Cuando una amiga de Bernadette, el día
después de su Primera Comunión, le preguntó: “¿Cuándo has sido más feliz: en tu Primera
Comunión o en la apariciones?”, Bernadette respondió: “Son dos cosas inseparables,
pero no se pueden comparar. He sido feliz en las dos” (Manuelita Estrade, 4 junio
1958). Su párroco ofreció este testimonio al Obispo de Tarbes acerca de su Primera
Comunión: “Bernadette se comportó con gran recogimiento, con una atención que no dejaba
nada que desear… Aparecía profundamente consciente de la acción santa que estaba llevando
a cabo. Todo sucedió en ella de manera sorprendente”.
Con
Pierre-Julien Eymard y con Bernadette, invocamos el testimonio de tantos y tantos
santos y santas ardientemente enamorados de la Santa Eucaristía. Nicolás Cabasilas
escribió y nos dice esta tarde: “Si Cristo permanece en nosotros, ¿de qué tenemos
necesidad? ¿Qué nos falta? Si permanecemos en Cristo, ¿qué más podemos desear? Es
nuestro huésped y nuestra morada. ¡Dichosos nosotros que estamos en su casa! ¡Qué
gozo ser nosotros mismos la morada de tal huésped!” (La vie en Jésus-Christ, IV,6).
El
Beato Charles de Foucauld nació en 1858, el mismo año de las apariciones de Lourdes.

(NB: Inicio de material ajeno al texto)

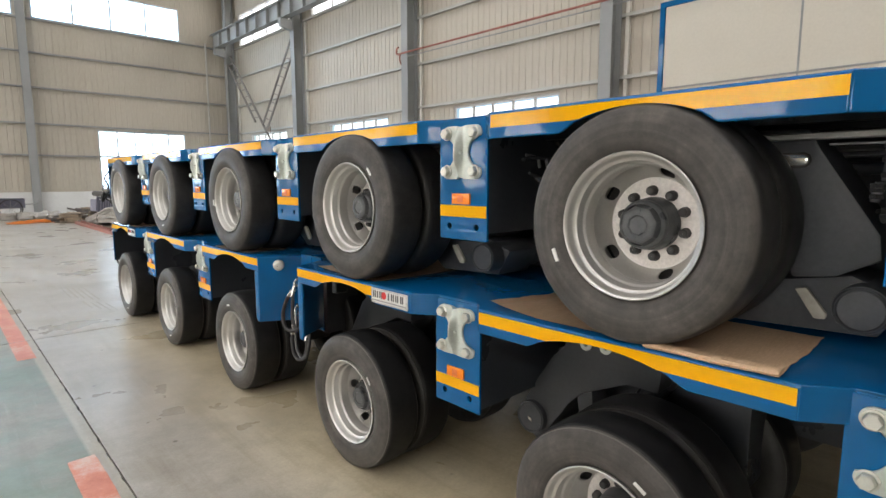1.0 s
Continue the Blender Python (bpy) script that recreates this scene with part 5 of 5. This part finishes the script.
# planks and bars further along the wall
for k in range(64):
    x = rnd.uniform(1.75, 3.7)
    y = 24.6 + rnd.uniform(0.3, 2.6) + 0.5 * (2.6 - x)
    ln = rnd.uniform(0.35, 1.1)
    wood = k % 4 == 0
    p = thing("scrap_plank" if wood else "scrap_bar", "weathered plank in a scrap heap on the floor" if wood else "rusty steel bar in a scrap heap on the floor", "plank" if wood else "steel bar", "scrap heap", (x, y, 0.03 + 0.5 * rnd.random() * min(1.0, (x - 1.6) / 1.2)), (rnd.uniform(-20, 20), rnd.uniform(-16, 16), rnd.uniform(-80, 80)))
    wide, high = (0.07, 0.025) if wood else (rnd.uniform(0.025, 0.05), rnd.uniform(0.02, 0.04))
    part("board" if wood else "bar", soften(box(B(), -ln / 2, ln / 2, -wide, wide, -high, high), 0.006, 1), WOOD if wood else (RUST, DARKSCRAP)[k % 2], p)

# orange sheet spread on the floor
bm = B()
rows = []
for i in range(25):
    row = []
    for k in range(13):
        u, w = -1 + i / 12, -1 + k / 6
        edge = max(0.0, 1 - u * u - 0.8 * w * w)
        row.append(bm.verts.new((0.95 * u + 0.05 * math.sin(5 * w), 0.62 * w + 0.05 * math.sin(4 * u + 1), 0.012 + 0.11 * edge ** 0.6 * (0.75 + 0.25 * math.sin(7 * u + 3 * w)))))
    rows.append(row)
for i in range(24):
    for k in range(12):
        bm.faces.new((rows[i][k], rows[i + 1][k], rows[i + 1][k + 1], rows[i][k + 1]))
bmesh.ops.solidify(bm, geom=bm.faces[:], thickness=0.006)
tagged(part("tarpaulin", bm, SHEETO, None, loc=(1.28, 26.45, 0.0)), "orange tarpaulin crumpled on the floor", "tarpaulin")


def sack(x, y, z, turn, size, seed):
    """A slumped filled sack."""
    rs = random.Random(seed)
    bm = B()
    bmesh.ops.create_icosphere(bm, subdivisions=3, radius=1.0)
    p, q = rs.uniform(0, 6), rs.uniform(0, 6)
    for v in bm.verts:
        c = v.co
        k = 1 + 0.12 * math.sin(5 * c.x + p) * math.sin(4 * c.y + q) + 0.06 * math.sin(9 * c.z + p)
        c.x, c.y, c.z = 0.3 * c.x * k, 0.22 * c.y * k, max(0.0, 0.12 + 0.15 * c.z * k)
    s = thing("filled_sack", "grubby pale woven sack slumped against the wall", "sack", "sacks by the end wall", (x, y, z), (0, 0, turn))
    part("body", bm, SACK, s)
    s.scale = (size, size, size)


for k, (x, y, z) in enumerate(((1.1, 28.3, 0), (1.6, 28.4, 0), (2.1, 28.2, 0), (2.6, 28.6, 0), (1.35, 28.8, 0.0), (1.9, 28.9, 0.0), (0.75, 28.9, 0))):
    sack(x, y, z, 37 * k, 1.0 + 0.12 * (k % 3), k)


def hand_cart():
    """A two-wheeled cart with spoked wheels and a dark box."""
    c = thing("hand_cart", "old hand cart with spoked wheels and a dark box", "cart", loc=(0.75, 29.9, 0))
    for s in (-0.32, 0.32):
        ring = [(s + 0.025 * math.cos(q), 0.4 + 0.025 * math.sin(q)) for q in [2 * math.pi * i / 8 for i in range(9)]]
        w = part("wheel", lathe(B(), ring, 32, (0, 0, 0), "x"), HOSE, c, loc=(0, 0, 0.425), rot=(0, 0, 90))
        for k in range(8):
            q = 2 * math.pi * k / 8
            part("spoke", cylinder(B(), (s, 0.03 * math.cos(q), 0.03 * math.sin(q)), (s, 0.385 * math.cos(q), 0.385 * math.sin(q)), 0.008, 6), STEEL, w)
    part("axle", cylinder(B(), (0, -0.34, 0.425), (0, 0.34, 0.425), 0.02, 8), STEEL, c)
    part("box", soften(box(B(), -0.45, 0.5, -0.27, 0.27, 0.447, 0.86), 0.012, 1), RACKP, c)
    part("handle", tube(B(), [(0.5, 0.0, 0.6), (0.9, 0.0, 0.62), (1.05, 0.0, 0.8)], 0.02, 8, 4), STEEL, c)


hand_cart()
for k in range(4):
    c = thing("cable_coil", "dull grey coil of cable on the floor", "coil", "cable coils", (-0.6 + 0.55 * k, 28.6 + 0.3 * (k % 2), 0.0))
    bm = B()
    for j in range(4):
        lathe(bm, [(0.05 + 0.07 * j + 0.03 * math.cos(q), 0.3 + 0.03 * math.sin(q)) for q in [2 * math.pi * i / 8 for i in range(9)]], 24, (0, 0, 0), "z")
    part("turns", bm, ROPE, c)
ground = setting("ground", box(B(), -400, 400, -400, 400, -0.8, -0.5), surface("outside_gravel", (0.25, 0.24, 0.22), None, (0.8, 0.9)), "pale yard ground outside the hall", "ground")


def gear_casing(x, y, z, turn, size):
    """A worn cast casing: stepped drum with a flange and a foot."""
    g = thing("gear_casing", "dusty cast casing in the scrap heap", "scrap metal", "scrap heap", (x, y, z), (0, 0, turn))
    part("drum", lathe(B(), [(-0.3, 0.0), (-0.3, 0.12), (-0.22, 0.14), (-0.2, 0.2), (-0.14, 0.2), (-0.12, 0.16), (0.2, 0.16), (0.22, 0.19), (0.28, 0.19), (0.3, 0.0)], 20, (0, 0, 0.2)), DARKSCRAP, g)
    part("foot", soften(box(B(), -0.16, 0.16, -0.18, 0.18, 0, 0.05), 0.01, 1), RUST, g)
    g.scale = (size, size, size)


for x, y, z, t, q in ((3.82, 20.5, 0.78, 100, 0.95), (4.12, 20.55, 0.78, 70, 1.0), (3.9, 21.4, 0.0, 20, 1.2), (4.3, 21.7, 0.0, 70, 1.3), (4.8, 21.0, 0.0, 40, 1.2), (3.6, 21.6, 0.0, 110, 1.4), (4.2, 21.0, 0.47, 15, 1.1), (4.7, 21.2, 0.47, 60, 1.0), (5.3, 21.4, 0.0, 10, 1.3), (3.2, 22.2, 0.0, 45, 1.2), (2.9, 23.4, 0.0, 80, 1.3)):
    gear_casing(x, y, z, t, q)
for k in range(14):
    p = thing("scrap_bar", "rusty steel bar in a scrap heap on the floor", "steel bar", "scrap heap", (3.6 + rnd.uniform(-0.6, 1.6), 19.4 + rnd.uniform(-0.4, 1.6), 0.05 + 0.05 * k), (rnd.uniform(-8, 8), rnd.uniform(-12, 12), rnd.uniform(-30, 100)))
    part("bar", soften(box(B(), -0.7, 0.7, -0.035, 0.035, -0.03, 0.03), 0.006, 1), RUST if k % 3 else GREY, p)
pal = thing("pallet_box", "weathered wooden box by the end wall", "wooden box", loc=(2.42, 25.45, 0), rot=(0, 0, -52))
for k in range(3):
    part("slat", box(B(), -0.42, 0.42, -0.42, -0.4, 0.02 + 0.11 * k, 0.11 + 0.11 * k), WOOD, pal)
    part("slat", box(B(), -0.44, -0.42, -0.4, 0.4, 0.02 + 0.11 * k, 0.11 + 0.11 * k), WOOD, pal)
part("lid_board", box(B(), -0.44, 0.44, -0.42, 0.42, 0.345, 0.37), WOOD, pal)

# smaller castings between the axles
for k in range(16):
    gear_casing(3.75 + 0.1 * k + rnd.uniform(-0.2, 0.25), 18.2 + rnd.uniform(0.0, 1.6), 0.0, rnd.uniform(0, 180), rnd.uniform(0.45, 0.8))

No lejos de su cuerpo ajado por la muerte, se encuentra, como el grano de trigo caído
en tierra, el viril con el Santísimo Sacramento que el Hermano Charles adoraba cada
día durante largas horas. El Padre de Foucauld nos ofrece la oración desde el hondón
de su alma, plegaria dirigida a nuestro Padre, pero que con Jesús podemos con toda
verdad hacer nuestra ante la Hostia Santa:
«“Padre,
a tus manos encomiendo mi espíritu”. Es la última oración de nuestro Maestro, de nuestro
Amado… Que sea también la nuestra, que no sea sólo la de nuestro último instante,
sino la de todos nuestros instantes:
“Padre, me pongo
en tus manos; Padre confío en ti; Padre, me entrego a ti; Padre,
haz de mí lo que quieras, sea lo que sea, te doy las gracias; gracias
por todo; estoy dispuesto a todo, lo acepto todo; te
doy las gracias, con tal de que tu voluntad se cumpla en mí, Dios mío, y
en todas tus criaturas, en todos tus hijos, en todos aquellos que ama tu
corazón. No deseo nada más, Dios mío. Te confío mi alma, te
la doy, Dios mío, con todo el amor de que soy capaz, porque
te amo, y necesito darme, ponerme en tus manos sin medida, con
una infinita confianza, porque Tú eres mi Padre”».
Amados
hermanos y hermanas, peregrinos y habitantes de estos valles, Hermanos Obispos, sacerdotes,
diáconos, religiosos, religiosas, todos vosotros que estáis viendo el infinito anonadamiento
del Hijo de Dios y la gloria infinita de la Resurrección, permaneced en silencio y
adorad a vuestro Señor, nuestro Maestro y Señor Jesucristo. Permaneced en silencio,
después hablad y decid al mundo: no podemos callar lo que sabemos. Id y proclamad
al mundo entero las maravillas de Dios, presente en cada momento de nuestras vidas,
en toda la tierra. Que Dios nos bendiga y nos guarde, que nos conduzca por el camino
de la vida eterna, Él que es la Vida, por los siglos de los siglos. Amén.